Der junge Ökonom beginnt sich intensiv mit Statistik und Wahrscheinlichkeitsrechnungen auseinanderzusetzen. Er heiratet und wechselt 1949 die Hochschule. Das MIT, wie Harvard in Cambridge bei Boston gelegen, wird zum Mittelpunkt seines professionellen Lebens. Solow sitzt in Zimmer 383 B, Wand an Wand mit seinem Lehrer Paul Samuelson (1915–2009). Für Solow ist das Forschen mit Samuelson „ein unschätzbar wichtiger Teil meines Berufslebens“. Ein Leben mit „nahezu täglichen Gesprächen über Ökonomie, Politik, unsere Kinder, Gott und die Welt“ beginnt, beschreibt er die Nachbarschaft mit dem Lehrbuchautor, der 1970 den Nobelpreis erhält.

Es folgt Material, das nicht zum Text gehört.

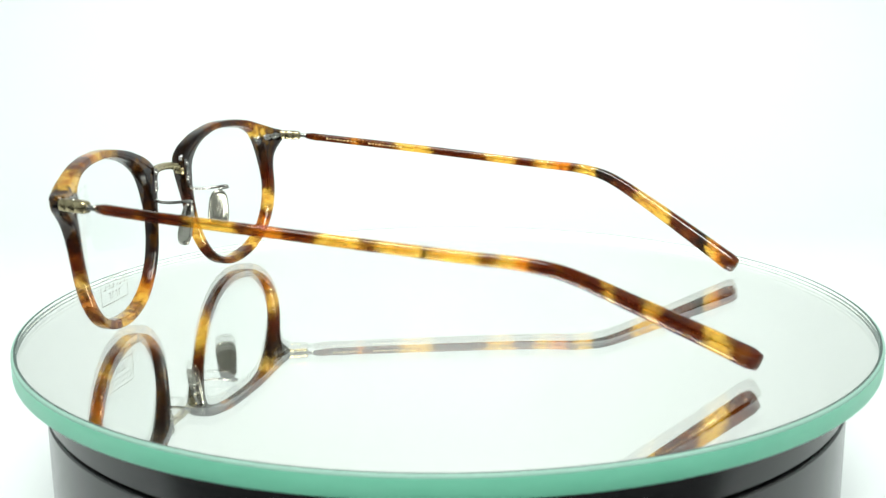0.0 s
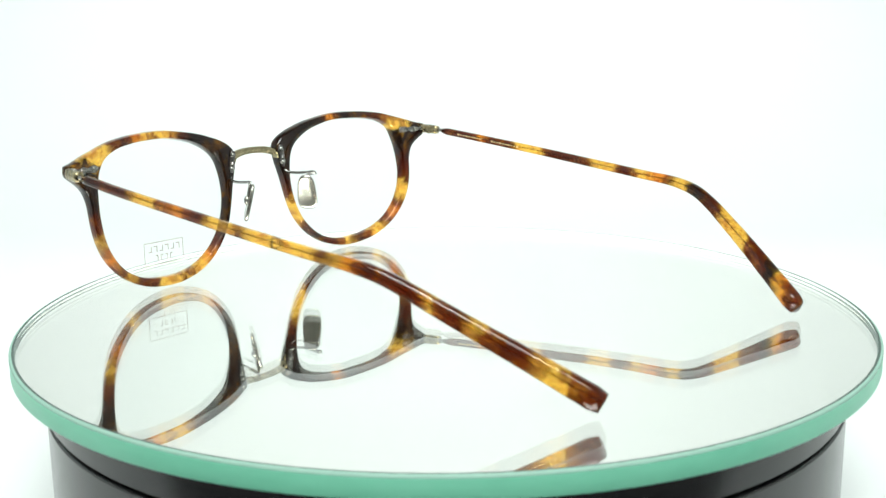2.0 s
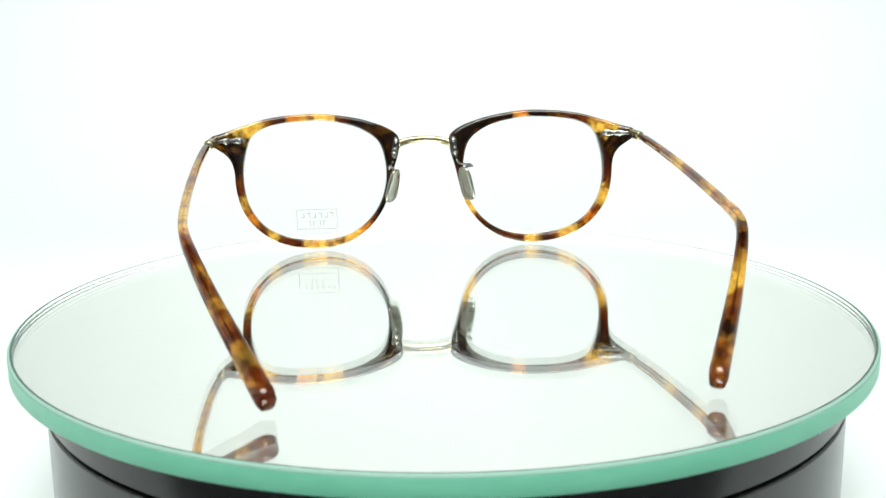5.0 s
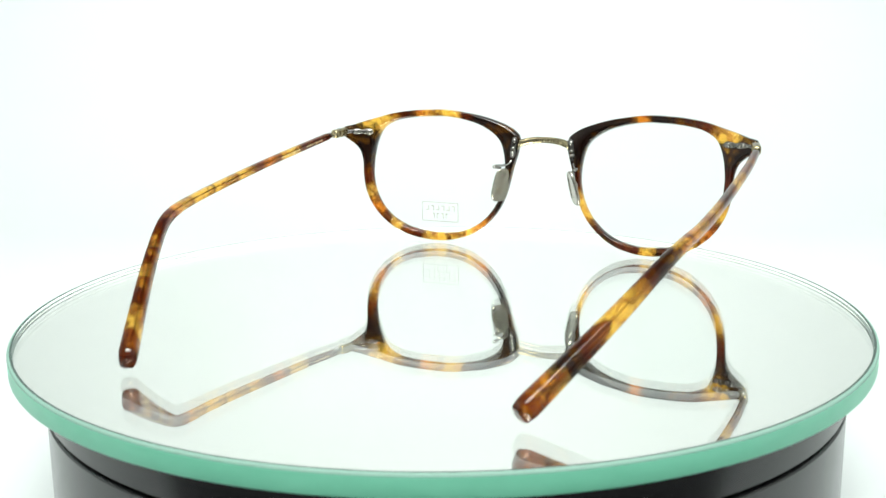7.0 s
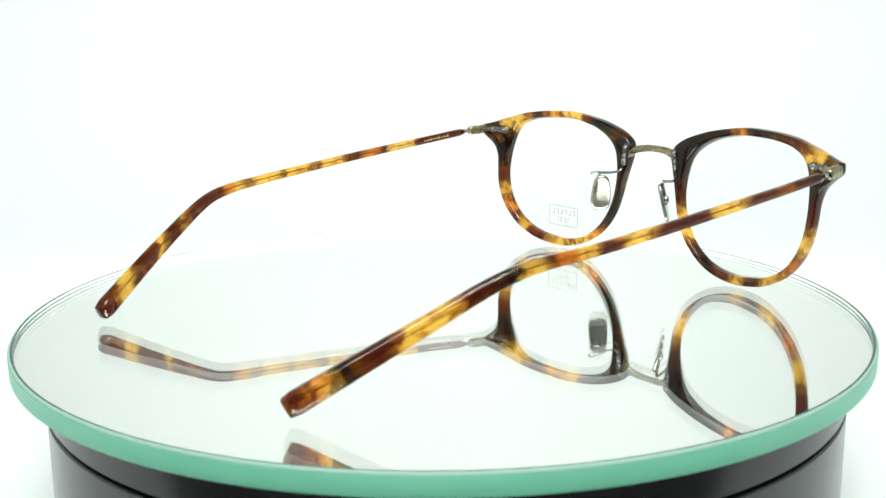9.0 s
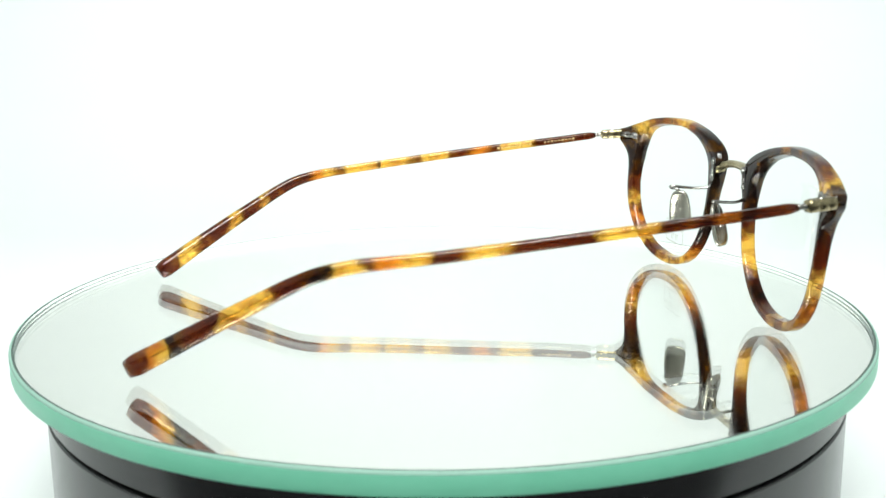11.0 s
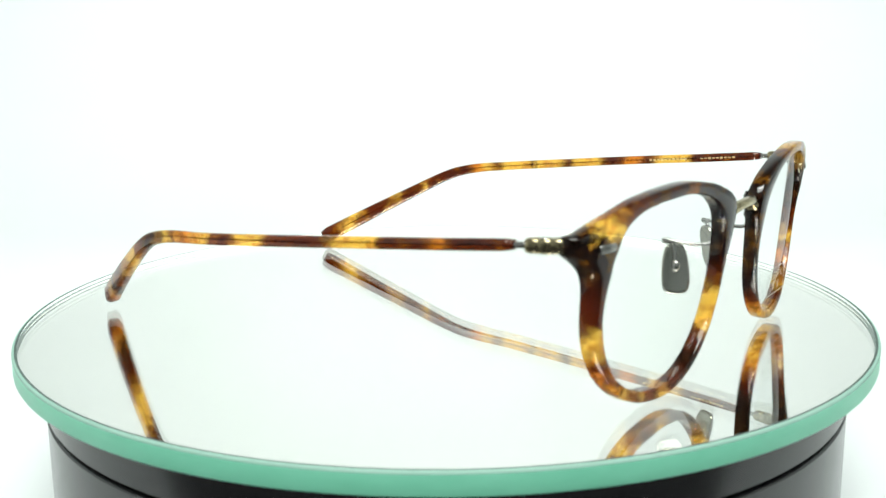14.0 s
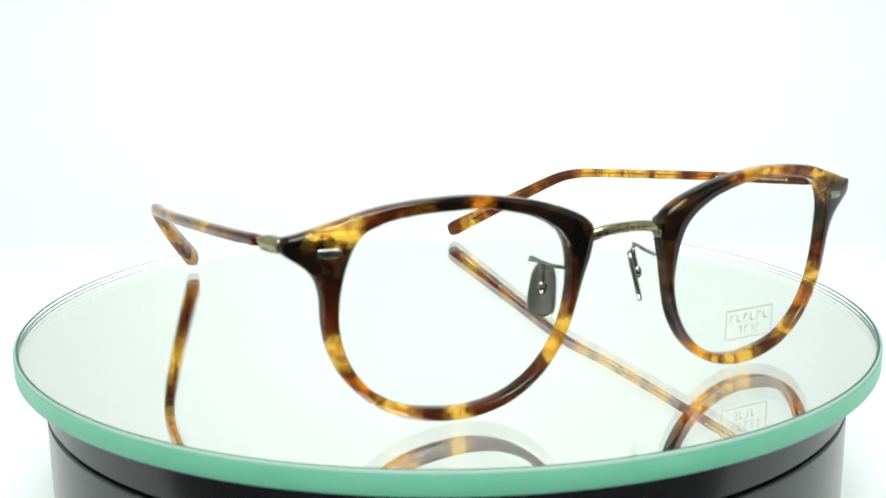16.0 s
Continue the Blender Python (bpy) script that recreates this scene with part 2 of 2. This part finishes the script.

Solow bleibt bis zur Emeritierung in dem winzigen Assistentenbüro, weil ihm die Nachbarschaft zu Samuelson so wichtig ist. Als Hobbysegler ist er es gewohnt, mit wenig Platz auszukommen. Außerdem kann er sich in seinem Assistenten-Kabuff viel ordentlicher und besser organisieren als der chaotische Samuelson, der sich in seinem großen Professorenbüro unter Bergen von Notizen vergräbt. „Samuelson war der geniale Geist des MIT, doch Solow der starke Mann. Durch ihn ist das MIT zum weltweit führenden Department für Ökonomie geworden“, sagt von Weizsäcker.

Interesse am Angebot

Und Solow revolutioniert das Fach. Er entwirft am MIT das Gegenmodell zu der in den Fünfzigerjahren modernen, keynesianisch orientierten Wachstumstheorie von Roy Harrod (1900–1978) und Evsey Domar (1914–1997): Die beiden Ökonomen konzentrierten sich vor allem auf die Nachfrageseite.

Solow analysiert dagegen die Angebotsseite. In seiner Welt ist das Verhältnis der Produktionsfaktoren Kapital und Arbeit flexibel. Allerdings darf nie auf einen Faktor vollkommen verzichtet werden. Solow unterstellt, dass jede zusätzliche Einheit Arbeit oder Kapital umso weniger Zusatzertrag bringt, je mehr davon schon eingesetzt ist.

Die erste Konsequenz daraus ist, dass die Modellwelt langfristig tatsächlich immer wieder in einen Gleichgewichtszustand strebt: Besteht etwa zeitweilig ein Überangebot an Arbeitskräften (ein Mangel an Kapital), so gerät zwar der Reallohn unter Druck. Andererseits aber wird es attraktiver, mehr Einkommen zu sparen und zusätzlich als Kapital einzusetzen – so lange, bis sich ein neues gesamtwirtschaftliches Optimalverhältnis eingependelt hat.

Das führt zu einem zweiten Ergebnis: Konjunkturprogramme, die Investitionen fördern und damit den Kapitaleinsatz erhöhen sollen, tragen nicht zu dem politisch erhofften langfristigen Wachstum der Volkswirtschaft bei, denn der langfristige Wachstumspfad lässt sich nicht durch bloße Erhöhung des Kapitaleinsatzes anheben – die Folge wären nur neuerliche Abweichungen vom Gleichgewicht. Als eigentliche Triebkraft für das Wachstum bleibt nur eine Verbesserung der Produktionstechnologie. Denn nur so wird es möglich, dass dieselbe Zahl an Arbeitskräften durch mehr Kapitaleinsatz tatsächlich auf Dauer ein höheres Gesamteinkommen erzielt.